---------- RECORDED INFORMATION

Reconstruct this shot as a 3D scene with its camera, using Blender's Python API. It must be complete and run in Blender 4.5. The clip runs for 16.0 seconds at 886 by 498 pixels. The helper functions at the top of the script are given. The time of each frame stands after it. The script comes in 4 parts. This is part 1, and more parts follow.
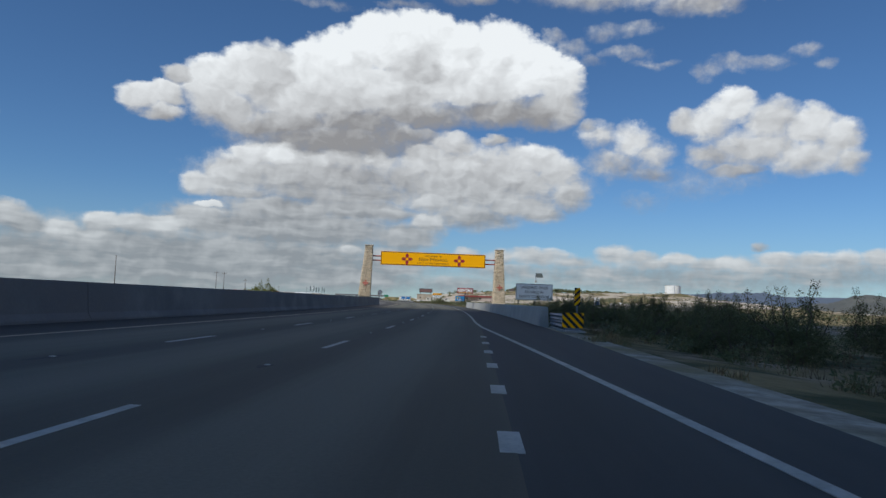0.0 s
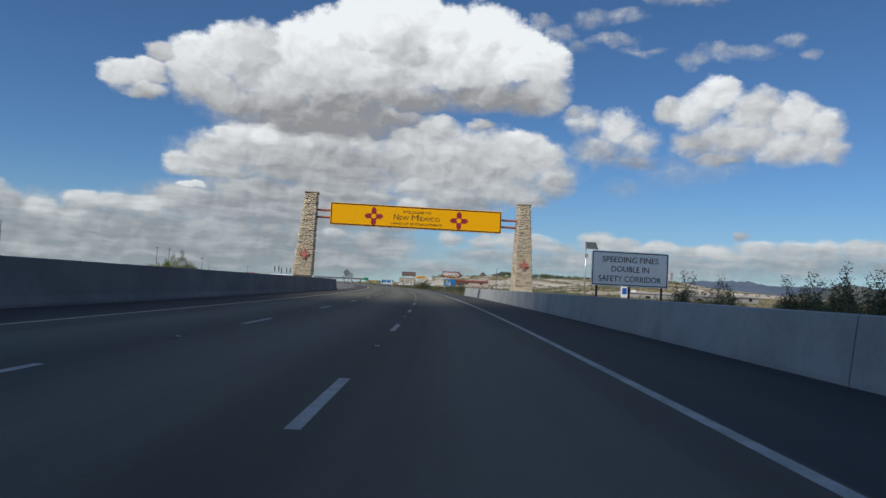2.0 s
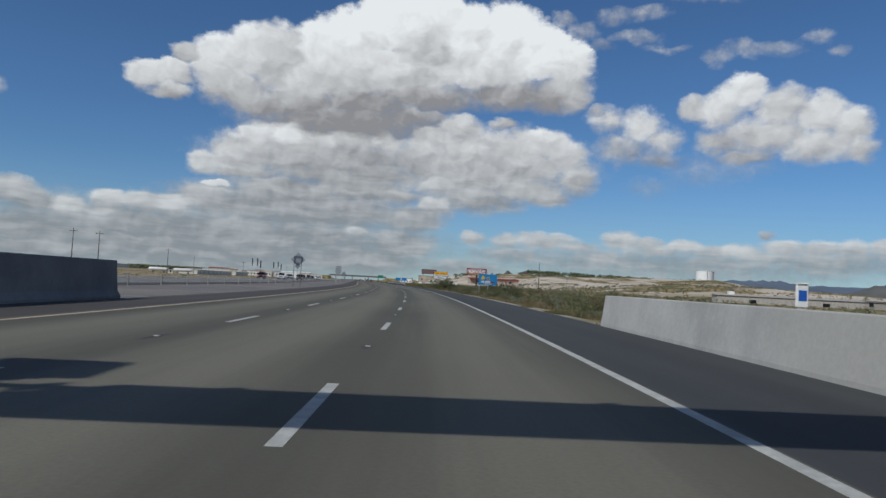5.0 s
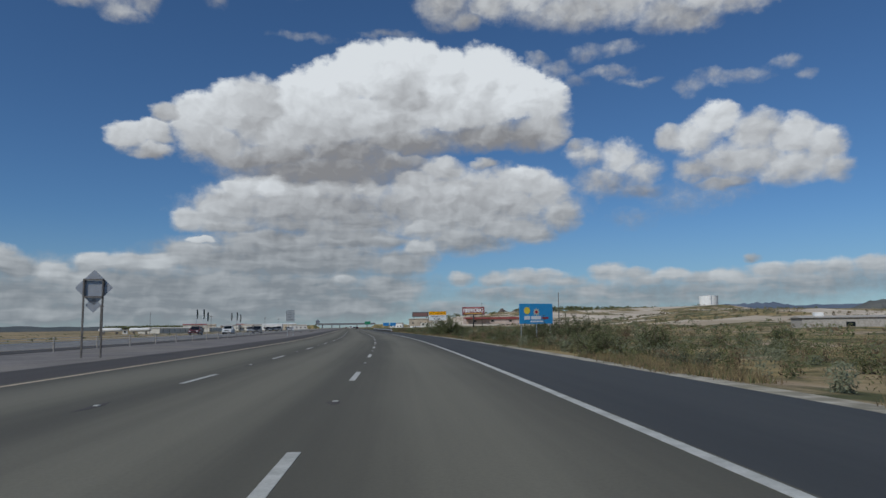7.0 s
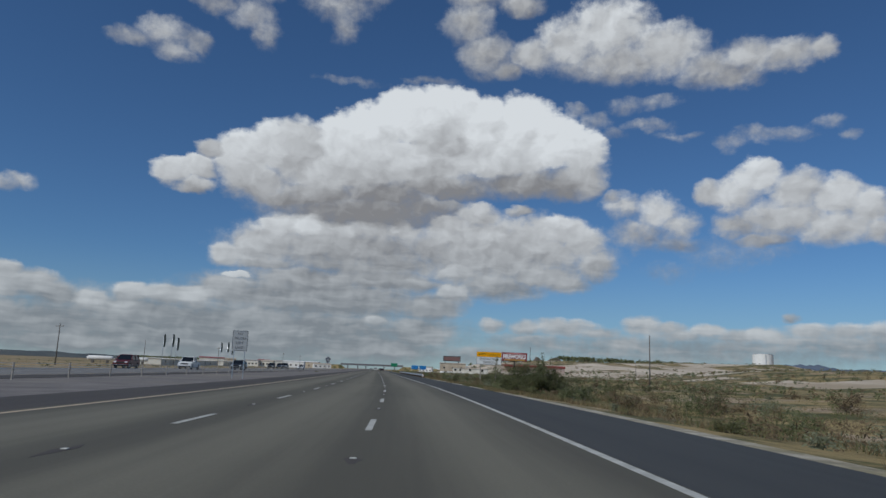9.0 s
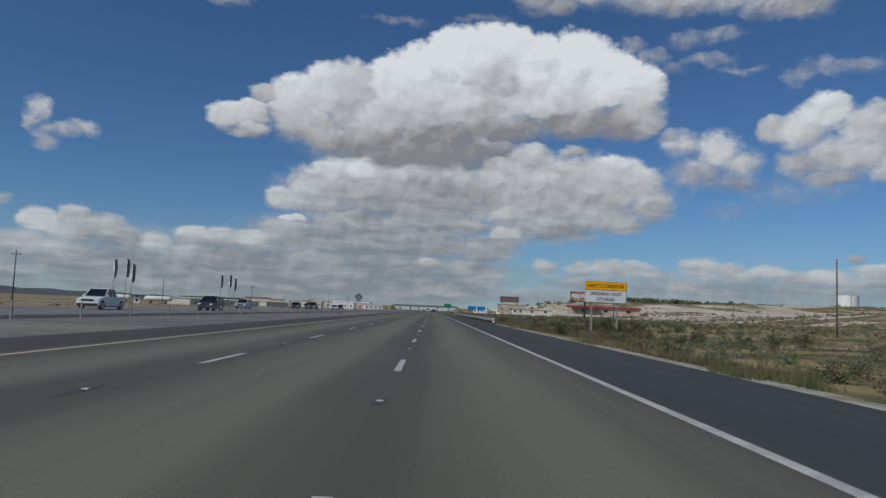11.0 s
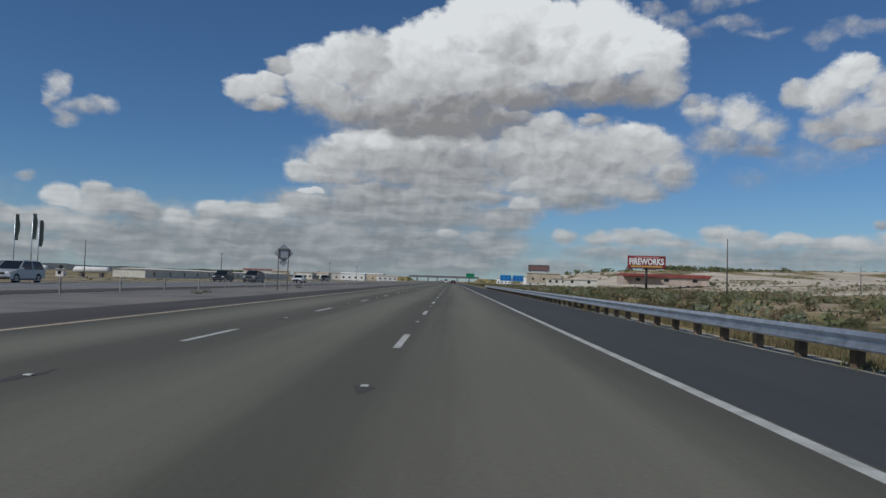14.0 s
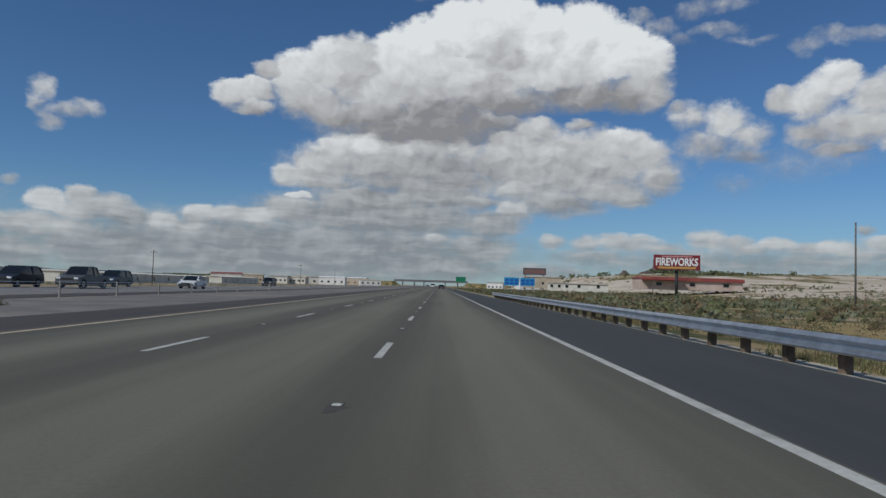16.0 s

--------------------

AIM — Ignore the images and quote every line of the listing exactly.

FULL OUTPUT —
Reconstruct this shot as a 3D scene with its camera, using Blender's Python API. It must be complete and run in Blender 4.5. The clip runs for 16.0 seconds at 886 by 498 pixels. The helper functions at the top of the script are given. The time of each frame stands after it. The script comes in 4 parts. This is part 1, and more parts follow.
0.0 s
2.0 s
5.0 s
7.0 s
9.0 s
11.0 s
14.0 s
16.0 s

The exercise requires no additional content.